An accounting firm still running Windows 98 in 2026 needed their data extracted from DOS-era RPG software—locked behind a hardware dongle from a company that vanished decades ago. The copy protection turned out to be simpler than expected, but the real story is how many enterprises remain trapped by vendor lock-in from the 1980s.

Reverse-engineering a 40-year-old copy protection dongle to rescue legacy accounting data

The Problem

A U.S. accounting firm was running production software on Windows 98 in 2026. Not by choice—they were locked into an RPG-based accounting system from the 1980s that required a physical dongle plugged into a parallel port. No dongle, no software. No software, no access to 40 years of financial data.

The dongle came from Software Security Inc., a Connecticut company whose only evidence of existence is SIGGRAPH records from the early 1990s and a handful of patents. The hardware itself is older than most CTOs.

What Happened

Developer Dmitry Brant reverse-engineered the protection system to help migrate the firm's data. The approach was methodical: disk image the Windows 98 machine, find the RPG II compiler (made by Software West Inc.), analyze how it injected copy protection into compiled binaries.

Using Reko, a disassembler for 16-bit DOS executables, Brant isolated the dongle communication routine—just 144 bytes of code that spoke to the parallel port. The protection wasn't particularly sophisticated, even by 1980s standards. It worked because replacing it seemed harder than just keeping the Windows 98 box running.

Why This Matters

This isn't software archaeology for nostalgia. Enterprises still run mission-critical systems on decades-old platforms because migration risk exceeds operational risk—until it doesn't. When the dongle fails, the Windows 98 hardware dies, or the last person who understands RPG retires, the entire operation stops.
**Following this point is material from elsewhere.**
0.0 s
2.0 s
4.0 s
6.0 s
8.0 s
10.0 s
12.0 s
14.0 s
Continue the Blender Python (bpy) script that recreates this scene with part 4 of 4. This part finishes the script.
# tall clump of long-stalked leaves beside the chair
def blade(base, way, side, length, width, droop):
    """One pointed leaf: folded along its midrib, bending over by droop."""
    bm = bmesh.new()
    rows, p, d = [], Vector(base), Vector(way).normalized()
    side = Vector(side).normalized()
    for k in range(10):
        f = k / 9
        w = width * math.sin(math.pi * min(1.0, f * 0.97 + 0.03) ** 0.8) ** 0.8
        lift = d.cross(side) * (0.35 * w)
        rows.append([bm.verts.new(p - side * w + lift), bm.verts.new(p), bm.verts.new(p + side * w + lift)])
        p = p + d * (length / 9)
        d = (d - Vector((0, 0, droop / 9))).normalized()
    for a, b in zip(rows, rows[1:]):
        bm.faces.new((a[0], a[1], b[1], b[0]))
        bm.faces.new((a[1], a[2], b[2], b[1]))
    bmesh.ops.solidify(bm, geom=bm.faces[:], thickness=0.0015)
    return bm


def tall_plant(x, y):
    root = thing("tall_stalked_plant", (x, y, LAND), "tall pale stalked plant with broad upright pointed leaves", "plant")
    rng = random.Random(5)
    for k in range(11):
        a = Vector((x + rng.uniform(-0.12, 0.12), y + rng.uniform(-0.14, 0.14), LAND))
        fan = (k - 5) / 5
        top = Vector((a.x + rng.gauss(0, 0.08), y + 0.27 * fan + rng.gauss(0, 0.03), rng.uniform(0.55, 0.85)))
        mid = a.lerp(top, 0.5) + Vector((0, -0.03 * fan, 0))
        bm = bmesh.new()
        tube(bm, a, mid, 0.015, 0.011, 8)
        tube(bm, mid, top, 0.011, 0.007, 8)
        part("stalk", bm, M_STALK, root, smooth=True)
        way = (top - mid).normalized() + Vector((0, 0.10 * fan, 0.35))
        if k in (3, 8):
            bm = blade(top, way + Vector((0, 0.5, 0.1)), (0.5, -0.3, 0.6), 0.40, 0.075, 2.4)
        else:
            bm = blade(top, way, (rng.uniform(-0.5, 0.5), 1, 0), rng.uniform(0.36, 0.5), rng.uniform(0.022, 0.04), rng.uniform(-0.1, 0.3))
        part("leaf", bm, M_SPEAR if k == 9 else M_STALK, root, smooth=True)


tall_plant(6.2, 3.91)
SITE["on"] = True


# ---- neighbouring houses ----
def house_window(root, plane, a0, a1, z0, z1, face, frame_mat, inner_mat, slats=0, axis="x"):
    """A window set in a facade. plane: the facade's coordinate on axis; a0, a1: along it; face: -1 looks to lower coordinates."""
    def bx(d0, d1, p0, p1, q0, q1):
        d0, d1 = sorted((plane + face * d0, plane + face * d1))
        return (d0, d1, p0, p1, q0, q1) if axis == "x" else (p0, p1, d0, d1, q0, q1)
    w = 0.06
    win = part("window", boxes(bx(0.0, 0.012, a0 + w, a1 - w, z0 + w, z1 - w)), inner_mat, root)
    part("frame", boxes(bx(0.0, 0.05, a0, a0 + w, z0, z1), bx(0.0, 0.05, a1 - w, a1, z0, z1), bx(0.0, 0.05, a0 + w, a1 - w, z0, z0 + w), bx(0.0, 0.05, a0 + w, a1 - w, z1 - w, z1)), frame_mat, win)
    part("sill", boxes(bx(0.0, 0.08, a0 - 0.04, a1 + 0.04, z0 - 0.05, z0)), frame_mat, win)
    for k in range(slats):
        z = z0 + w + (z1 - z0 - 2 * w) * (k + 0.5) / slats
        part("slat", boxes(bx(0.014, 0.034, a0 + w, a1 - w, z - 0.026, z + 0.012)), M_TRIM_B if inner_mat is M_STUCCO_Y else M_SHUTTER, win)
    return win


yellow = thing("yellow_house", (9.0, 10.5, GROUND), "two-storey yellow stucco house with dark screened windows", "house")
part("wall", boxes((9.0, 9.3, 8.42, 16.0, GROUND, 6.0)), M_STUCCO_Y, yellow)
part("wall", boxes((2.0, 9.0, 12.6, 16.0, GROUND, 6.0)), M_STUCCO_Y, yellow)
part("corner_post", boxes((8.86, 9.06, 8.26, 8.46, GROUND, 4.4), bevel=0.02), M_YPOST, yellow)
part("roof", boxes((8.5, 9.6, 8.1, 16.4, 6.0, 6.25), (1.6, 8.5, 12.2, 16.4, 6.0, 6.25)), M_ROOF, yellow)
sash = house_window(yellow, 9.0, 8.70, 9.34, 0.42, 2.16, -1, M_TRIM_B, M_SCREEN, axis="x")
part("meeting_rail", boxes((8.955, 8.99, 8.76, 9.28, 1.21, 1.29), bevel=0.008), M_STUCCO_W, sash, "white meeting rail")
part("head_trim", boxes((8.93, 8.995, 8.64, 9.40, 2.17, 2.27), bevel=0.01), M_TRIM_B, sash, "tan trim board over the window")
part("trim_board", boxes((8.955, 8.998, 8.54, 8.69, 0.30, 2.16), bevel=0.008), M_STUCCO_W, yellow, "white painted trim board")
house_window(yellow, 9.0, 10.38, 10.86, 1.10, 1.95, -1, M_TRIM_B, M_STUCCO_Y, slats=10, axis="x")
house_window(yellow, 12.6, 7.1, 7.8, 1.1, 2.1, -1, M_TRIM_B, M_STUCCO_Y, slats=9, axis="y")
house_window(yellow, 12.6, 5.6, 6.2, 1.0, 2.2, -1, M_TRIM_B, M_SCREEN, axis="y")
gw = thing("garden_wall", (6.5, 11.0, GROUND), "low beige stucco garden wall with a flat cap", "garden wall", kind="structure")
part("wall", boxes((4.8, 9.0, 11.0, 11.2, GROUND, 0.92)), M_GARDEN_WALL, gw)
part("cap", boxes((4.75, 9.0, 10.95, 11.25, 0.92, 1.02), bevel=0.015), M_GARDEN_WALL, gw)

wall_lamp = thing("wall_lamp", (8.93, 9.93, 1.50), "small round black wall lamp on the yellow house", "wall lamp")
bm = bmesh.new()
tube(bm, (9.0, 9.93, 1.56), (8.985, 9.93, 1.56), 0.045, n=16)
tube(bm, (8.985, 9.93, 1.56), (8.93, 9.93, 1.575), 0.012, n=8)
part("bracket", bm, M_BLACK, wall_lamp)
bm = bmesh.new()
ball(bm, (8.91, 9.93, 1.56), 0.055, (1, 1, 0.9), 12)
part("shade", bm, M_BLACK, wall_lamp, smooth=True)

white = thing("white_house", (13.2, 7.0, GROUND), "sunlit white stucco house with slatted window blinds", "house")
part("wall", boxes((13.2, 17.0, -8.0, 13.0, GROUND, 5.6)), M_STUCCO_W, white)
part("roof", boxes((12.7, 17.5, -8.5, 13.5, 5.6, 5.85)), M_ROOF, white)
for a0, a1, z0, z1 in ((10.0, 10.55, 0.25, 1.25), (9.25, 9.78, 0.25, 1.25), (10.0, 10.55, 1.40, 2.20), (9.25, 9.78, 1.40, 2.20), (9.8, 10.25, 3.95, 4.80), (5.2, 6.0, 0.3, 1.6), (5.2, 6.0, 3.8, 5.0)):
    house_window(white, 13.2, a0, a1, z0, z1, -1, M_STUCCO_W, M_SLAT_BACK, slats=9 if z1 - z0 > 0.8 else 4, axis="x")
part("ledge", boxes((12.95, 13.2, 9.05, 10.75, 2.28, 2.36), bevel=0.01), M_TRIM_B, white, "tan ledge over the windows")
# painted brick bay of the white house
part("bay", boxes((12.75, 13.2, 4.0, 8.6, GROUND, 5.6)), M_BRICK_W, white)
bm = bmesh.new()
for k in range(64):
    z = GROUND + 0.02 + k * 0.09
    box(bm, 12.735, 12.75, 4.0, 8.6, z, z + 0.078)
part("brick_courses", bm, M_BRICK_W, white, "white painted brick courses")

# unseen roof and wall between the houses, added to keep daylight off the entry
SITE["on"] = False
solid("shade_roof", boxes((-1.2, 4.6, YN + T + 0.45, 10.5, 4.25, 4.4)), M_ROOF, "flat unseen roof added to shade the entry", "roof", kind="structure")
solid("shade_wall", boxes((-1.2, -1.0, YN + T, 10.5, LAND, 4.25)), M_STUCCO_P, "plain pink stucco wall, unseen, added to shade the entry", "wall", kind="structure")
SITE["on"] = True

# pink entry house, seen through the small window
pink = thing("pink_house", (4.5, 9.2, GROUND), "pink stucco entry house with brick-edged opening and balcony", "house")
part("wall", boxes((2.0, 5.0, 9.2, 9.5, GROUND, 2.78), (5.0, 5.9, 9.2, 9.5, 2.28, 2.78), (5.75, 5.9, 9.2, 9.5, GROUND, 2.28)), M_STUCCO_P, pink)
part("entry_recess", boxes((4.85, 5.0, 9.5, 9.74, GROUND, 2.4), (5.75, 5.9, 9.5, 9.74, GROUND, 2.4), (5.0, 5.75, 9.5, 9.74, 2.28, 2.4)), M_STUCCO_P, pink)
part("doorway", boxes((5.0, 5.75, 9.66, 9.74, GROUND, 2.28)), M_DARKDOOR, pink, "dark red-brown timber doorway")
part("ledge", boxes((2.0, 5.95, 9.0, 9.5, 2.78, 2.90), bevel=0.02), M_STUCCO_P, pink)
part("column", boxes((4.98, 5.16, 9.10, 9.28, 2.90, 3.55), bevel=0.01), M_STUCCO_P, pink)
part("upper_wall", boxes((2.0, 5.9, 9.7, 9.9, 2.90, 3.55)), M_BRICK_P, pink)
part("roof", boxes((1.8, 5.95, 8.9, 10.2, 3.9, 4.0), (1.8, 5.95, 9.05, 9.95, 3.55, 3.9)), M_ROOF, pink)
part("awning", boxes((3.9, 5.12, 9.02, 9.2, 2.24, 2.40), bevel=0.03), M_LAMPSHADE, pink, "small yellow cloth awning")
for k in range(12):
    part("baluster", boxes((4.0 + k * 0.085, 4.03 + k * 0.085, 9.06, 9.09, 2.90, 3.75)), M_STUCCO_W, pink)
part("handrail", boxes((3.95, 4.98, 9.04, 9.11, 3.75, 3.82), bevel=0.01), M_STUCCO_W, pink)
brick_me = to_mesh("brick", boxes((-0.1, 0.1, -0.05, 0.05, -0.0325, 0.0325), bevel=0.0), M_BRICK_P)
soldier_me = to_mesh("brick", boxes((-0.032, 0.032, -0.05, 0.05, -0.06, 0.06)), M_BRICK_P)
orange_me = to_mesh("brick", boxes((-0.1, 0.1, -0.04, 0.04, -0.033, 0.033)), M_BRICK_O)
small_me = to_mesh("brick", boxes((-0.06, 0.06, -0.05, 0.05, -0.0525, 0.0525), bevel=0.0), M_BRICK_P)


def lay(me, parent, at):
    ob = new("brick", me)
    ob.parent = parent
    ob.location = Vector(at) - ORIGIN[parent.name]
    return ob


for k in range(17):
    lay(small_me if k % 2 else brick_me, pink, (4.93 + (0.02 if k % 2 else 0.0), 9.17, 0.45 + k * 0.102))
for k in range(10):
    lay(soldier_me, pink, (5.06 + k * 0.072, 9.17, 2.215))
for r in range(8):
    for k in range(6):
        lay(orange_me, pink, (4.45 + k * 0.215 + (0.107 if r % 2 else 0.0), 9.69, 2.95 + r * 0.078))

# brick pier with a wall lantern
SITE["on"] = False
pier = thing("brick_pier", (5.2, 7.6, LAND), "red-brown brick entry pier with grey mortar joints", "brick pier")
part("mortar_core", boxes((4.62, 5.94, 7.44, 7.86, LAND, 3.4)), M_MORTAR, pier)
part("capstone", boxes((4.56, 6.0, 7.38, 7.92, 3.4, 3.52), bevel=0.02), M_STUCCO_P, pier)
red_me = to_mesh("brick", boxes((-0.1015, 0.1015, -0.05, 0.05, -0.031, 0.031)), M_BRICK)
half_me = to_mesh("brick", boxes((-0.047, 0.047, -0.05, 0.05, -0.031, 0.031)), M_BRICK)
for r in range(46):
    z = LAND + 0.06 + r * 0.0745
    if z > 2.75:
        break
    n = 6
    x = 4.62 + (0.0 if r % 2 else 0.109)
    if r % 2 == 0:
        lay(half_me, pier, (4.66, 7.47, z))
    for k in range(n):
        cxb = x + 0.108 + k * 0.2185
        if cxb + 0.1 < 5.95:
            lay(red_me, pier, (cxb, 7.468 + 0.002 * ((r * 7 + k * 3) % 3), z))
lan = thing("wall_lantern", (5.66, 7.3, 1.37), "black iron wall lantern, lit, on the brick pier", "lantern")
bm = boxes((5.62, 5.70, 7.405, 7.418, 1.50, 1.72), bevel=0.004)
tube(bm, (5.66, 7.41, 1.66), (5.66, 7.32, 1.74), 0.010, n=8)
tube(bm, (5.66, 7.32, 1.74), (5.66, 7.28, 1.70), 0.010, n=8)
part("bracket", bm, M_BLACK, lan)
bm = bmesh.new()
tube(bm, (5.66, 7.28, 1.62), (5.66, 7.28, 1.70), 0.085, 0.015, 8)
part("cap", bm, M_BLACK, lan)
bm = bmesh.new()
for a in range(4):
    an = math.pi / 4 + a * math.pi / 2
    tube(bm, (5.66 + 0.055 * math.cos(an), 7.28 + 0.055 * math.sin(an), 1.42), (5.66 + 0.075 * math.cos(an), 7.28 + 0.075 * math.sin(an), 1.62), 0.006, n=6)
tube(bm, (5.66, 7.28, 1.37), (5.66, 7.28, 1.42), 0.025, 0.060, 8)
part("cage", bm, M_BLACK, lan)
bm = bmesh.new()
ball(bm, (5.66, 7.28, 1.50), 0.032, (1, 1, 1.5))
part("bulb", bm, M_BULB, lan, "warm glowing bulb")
The story gained traction on Hacker News (353 points, 111 comments) because it's a problem many organizations face quietly. Modern workarounds like Donglify enable remote dongle sharing over networks, but that's addressing symptoms, not causes.

The Real Question

How many other firms are one failed dongle away from losing access to their own data? Copy protection that made sense in 1986—when enterprise software cost six figures and piracy was rampant—becomes a catastrophic liability in 2026.

Vendor lock-in has always been expensive. When the vendor doesn't exist anymore, it becomes existential. This accounting firm got lucky—they had someone willing to reverse-engineer 40-year-old protection. Most won't.